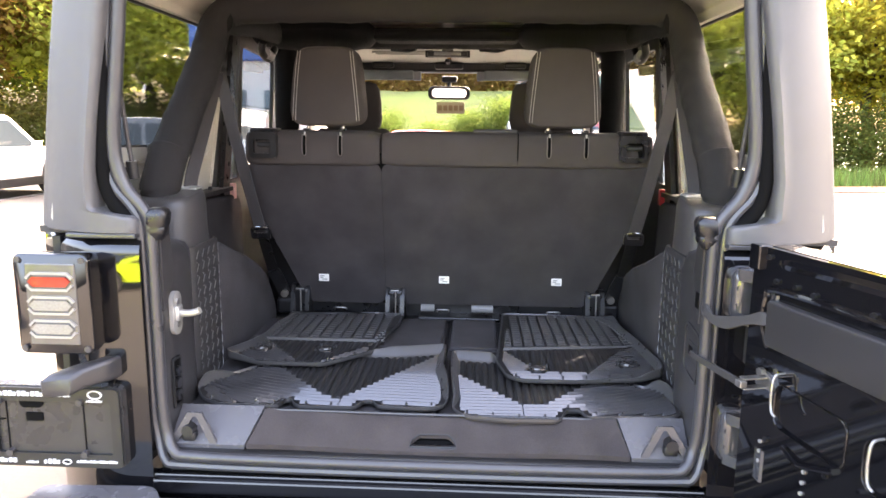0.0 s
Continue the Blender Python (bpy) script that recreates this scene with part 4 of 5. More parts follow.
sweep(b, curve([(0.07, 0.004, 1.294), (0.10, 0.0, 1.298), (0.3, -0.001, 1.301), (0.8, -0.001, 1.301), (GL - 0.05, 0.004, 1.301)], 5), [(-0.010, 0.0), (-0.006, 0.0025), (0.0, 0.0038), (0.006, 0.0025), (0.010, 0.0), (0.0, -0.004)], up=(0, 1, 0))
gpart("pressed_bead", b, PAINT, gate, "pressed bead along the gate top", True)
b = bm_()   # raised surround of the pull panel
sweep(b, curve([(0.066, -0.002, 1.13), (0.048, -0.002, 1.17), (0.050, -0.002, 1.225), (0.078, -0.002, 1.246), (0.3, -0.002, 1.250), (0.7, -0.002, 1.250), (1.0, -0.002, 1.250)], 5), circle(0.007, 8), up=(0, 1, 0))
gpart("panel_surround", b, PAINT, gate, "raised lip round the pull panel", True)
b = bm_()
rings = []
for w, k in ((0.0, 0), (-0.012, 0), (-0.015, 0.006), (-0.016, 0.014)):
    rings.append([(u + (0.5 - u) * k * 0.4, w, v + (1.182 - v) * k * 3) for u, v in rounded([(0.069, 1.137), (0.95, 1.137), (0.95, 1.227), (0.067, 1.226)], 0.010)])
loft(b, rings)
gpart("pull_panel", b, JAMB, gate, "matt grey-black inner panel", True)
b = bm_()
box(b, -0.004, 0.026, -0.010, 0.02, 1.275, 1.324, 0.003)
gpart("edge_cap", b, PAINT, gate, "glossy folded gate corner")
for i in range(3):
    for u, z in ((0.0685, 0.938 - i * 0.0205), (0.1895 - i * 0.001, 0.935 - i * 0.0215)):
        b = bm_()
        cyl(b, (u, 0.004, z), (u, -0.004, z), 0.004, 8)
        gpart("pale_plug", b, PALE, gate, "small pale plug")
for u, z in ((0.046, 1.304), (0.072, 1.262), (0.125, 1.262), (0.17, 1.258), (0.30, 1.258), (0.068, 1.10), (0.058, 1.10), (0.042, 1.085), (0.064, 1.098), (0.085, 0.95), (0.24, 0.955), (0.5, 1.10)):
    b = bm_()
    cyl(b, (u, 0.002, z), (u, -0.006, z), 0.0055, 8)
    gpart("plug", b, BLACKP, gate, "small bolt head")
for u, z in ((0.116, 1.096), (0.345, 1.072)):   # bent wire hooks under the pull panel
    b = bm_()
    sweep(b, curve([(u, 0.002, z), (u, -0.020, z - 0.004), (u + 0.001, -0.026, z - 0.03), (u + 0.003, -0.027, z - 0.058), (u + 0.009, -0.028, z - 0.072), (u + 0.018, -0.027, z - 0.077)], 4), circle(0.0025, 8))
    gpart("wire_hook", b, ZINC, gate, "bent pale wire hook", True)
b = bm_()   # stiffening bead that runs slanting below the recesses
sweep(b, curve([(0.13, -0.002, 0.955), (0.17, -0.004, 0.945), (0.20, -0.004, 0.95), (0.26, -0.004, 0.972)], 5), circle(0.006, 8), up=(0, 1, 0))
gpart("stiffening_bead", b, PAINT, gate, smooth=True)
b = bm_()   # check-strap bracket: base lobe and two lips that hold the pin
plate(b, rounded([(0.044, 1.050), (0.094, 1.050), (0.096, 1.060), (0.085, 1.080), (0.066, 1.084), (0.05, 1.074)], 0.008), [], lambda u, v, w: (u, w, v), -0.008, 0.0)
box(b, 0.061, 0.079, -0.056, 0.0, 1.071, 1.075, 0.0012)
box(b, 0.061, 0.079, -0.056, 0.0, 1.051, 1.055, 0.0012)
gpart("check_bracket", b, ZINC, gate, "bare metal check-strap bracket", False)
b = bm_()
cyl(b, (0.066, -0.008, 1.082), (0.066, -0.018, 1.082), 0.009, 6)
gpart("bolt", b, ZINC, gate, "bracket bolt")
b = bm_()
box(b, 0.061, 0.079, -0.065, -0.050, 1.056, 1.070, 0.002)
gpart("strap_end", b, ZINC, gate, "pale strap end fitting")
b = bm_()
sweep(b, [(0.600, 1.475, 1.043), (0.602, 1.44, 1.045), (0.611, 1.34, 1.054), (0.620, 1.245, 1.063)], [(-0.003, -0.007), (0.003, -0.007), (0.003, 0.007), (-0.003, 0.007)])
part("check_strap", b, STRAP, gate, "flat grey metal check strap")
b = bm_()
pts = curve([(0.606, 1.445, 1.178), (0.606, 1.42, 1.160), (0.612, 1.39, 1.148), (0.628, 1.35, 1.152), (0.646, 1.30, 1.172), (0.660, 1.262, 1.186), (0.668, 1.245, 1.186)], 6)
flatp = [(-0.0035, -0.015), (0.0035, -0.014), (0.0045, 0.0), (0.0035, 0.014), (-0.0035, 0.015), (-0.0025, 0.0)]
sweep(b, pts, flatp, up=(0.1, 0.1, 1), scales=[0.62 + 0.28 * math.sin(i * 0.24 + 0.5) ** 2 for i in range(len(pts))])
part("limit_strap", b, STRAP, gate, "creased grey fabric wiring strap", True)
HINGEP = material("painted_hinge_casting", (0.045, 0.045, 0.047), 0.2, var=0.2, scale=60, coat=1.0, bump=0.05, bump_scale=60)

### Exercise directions
Reproduce the whole listing exactly, but not the images in it.

### Solution for this exercise
0.0 s
Continue the Blender Python (bpy) script that recreates this scene with part 4 of 5. More parts follow.
sweep(b, curve([(0.07, 0.004, 1.294), (0.10, 0.0, 1.298), (0.3, -0.001, 1.301), (0.8, -0.001, 1.301), (GL - 0.05, 0.004, 1.301)], 5), [(-0.010, 0.0), (-0.006, 0.0025), (0.0, 0.0038), (0.006, 0.0025), (0.010, 0.0), (0.0, -0.004)], up=(0, 1, 0))
gpart("pressed_bead", b, PAINT, gate, "pressed bead along the gate top", True)
b = bm_()   # raised surround of the pull panel
sweep(b, curve([(0.066, -0.002, 1.13), (0.048, -0.002, 1.17), (0.050, -0.002, 1.225), (0.078, -0.002, 1.246), (0.3, -0.002, 1.250), (0.7, -0.002, 1.250), (1.0, -0.002, 1.250)], 5), circle(0.007, 8), up=(0, 1, 0))
gpart("panel_surround", b, PAINT, gate, "raised lip round the pull panel", True)
b = bm_()
rings = []
for w, k in ((0.0, 0), (-0.012, 0), (-0.015, 0.006), (-0.016, 0.014)):
    rings.append([(u + (0.5 - u) * k * 0.4, w, v + (1.182 - v) * k * 3) for u, v in rounded([(0.069, 1.137), (0.95, 1.137), (0.95, 1.227), (0.067, 1.226)], 0.010)])
loft(b, rings)
gpart("pull_panel", b, JAMB, gate, "matt grey-black inner panel", True)
b = bm_()
box(b, -0.004, 0.026, -0.010, 0.02, 1.275, 1.324, 0.003)
gpart("edge_cap", b, PAINT, gate, "glossy folded gate corner")
for i in range(3):
    for u, z in ((0.0685, 0.938 - i * 0.0205), (0.1895 - i * 0.001, 0.935 - i * 0.0215)):
        b = bm_()
        cyl(b, (u, 0.004, z), (u, -0.004, z), 0.004, 8)
        gpart("pale_plug", b, PALE, gate, "small pale plug")
for u, z in ((0.046, 1.304), (0.072, 1.262), (0.125, 1.262), (0.17, 1.258), (0.30, 1.258), (0.068, 1.10), (0.058, 1.10), (0.042, 1.085), (0.064, 1.098), (0.085, 0.95), (0.24, 0.955), (0.5, 1.10)):
    b = bm_()
    cyl(b, (u, 0.002, z), (u, -0.006, z), 0.0055, 8)
    gpart("plug", b, BLACKP, gate, "small bolt head")
for u, z in ((0.116, 1.096), (0.345, 1.072)):   # bent wire hooks under the pull panel
    b = bm_()
    sweep(b, curve([(u, 0.002, z), (u, -0.020, z - 0.004), (u + 0.001, -0.026, z - 0.03), (u + 0.003, -0.027, z - 0.058), (u + 0.009, -0.028, z - 0.072), (u + 0.018, -0.027, z - 0.077)], 4), circle(0.0025, 8))
    gpart("wire_hook", b, ZINC, gate, "bent pale wire hook", True)
b = bm_()   # stiffening bead that runs slanting below the recesses
sweep(b, curve([(0.13, -0.002, 0.955), (0.17, -0.004, 0.945), (0.20, -0.004, 0.95), (0.26, -0.004, 0.972)], 5), circle(0.006, 8), up=(0, 1, 0))
gpart("stiffening_bead", b, PAINT, gate, smooth=True)
b = bm_()   # check-strap bracket: base lobe and two lips that hold the pin
plate(b, rounded([(0.044, 1.050), (0.094, 1.050), (0.096, 1.060), (0.085, 1.080), (0.066, 1.084), (0.05, 1.074)], 0.008), [], lambda u, v, w: (u, w, v), -0.008, 0.0)
box(b, 0.061, 0.079, -0.056, 0.0, 1.071, 1.075, 0.0012)
box(b, 0.061, 0.079, -0.056, 0.0, 1.051, 1.055, 0.0012)
gpart("check_bracket", b, ZINC, gate, "bare metal check-strap bracket", False)
b = bm_()
cyl(b, (0.066, -0.008, 1.082), (0.066, -0.018, 1.082), 0.009, 6)
gpart("bolt", b, ZINC, gate, "bracket bolt")
b = bm_()
box(b, 0.061, 0.079, -0.065, -0.050, 1.056, 1.070, 0.002)
gpart("strap_end", b, ZINC, gate, "pale strap end fitting")
b = bm_()
sweep(b, [(0.600, 1.475, 1.043), (0.602, 1.44, 1.045), (0.611, 1.34, 1.054), (0.620, 1.245, 1.063)], [(-0.003, -0.007), (0.003, -0.007), (0.003, 0.007), (-0.003, 0.007)])
part("check_strap", b, STRAP, gate, "flat grey metal check strap")
b = bm_()
pts = curve([(0.606, 1.445, 1.178), (0.606, 1.42, 1.160), (0.612, 1.39, 1.148), (0.628, 1.35, 1.152), (0.646, 1.30, 1.172), (0.660, 1.262, 1.186), (0.668, 1.245, 1.186)], 6)
flatp = [(-0.0035, -0.015), (0.0035, -0.014), (0.0045, 0.0), (0.0035, 0.014), (-0.0035, 0.015), (-0.0025, 0.0)]
sweep(b, pts, flatp, up=(0.1, 0.1, 1), scales=[0.62 + 0.28 * math.sin(i * 0.24 + 0.5) ** 2 for i in range(len(pts))])
part("limit_strap", b, STRAP, gate, "creased grey fabric wiring strap", True)
HINGEP = material("painted_hinge_casting", (0.045, 0.045, 0.047), 0.2, var=0.2, scale=60, coat=1.0, bump=0.05, bump_scale=60)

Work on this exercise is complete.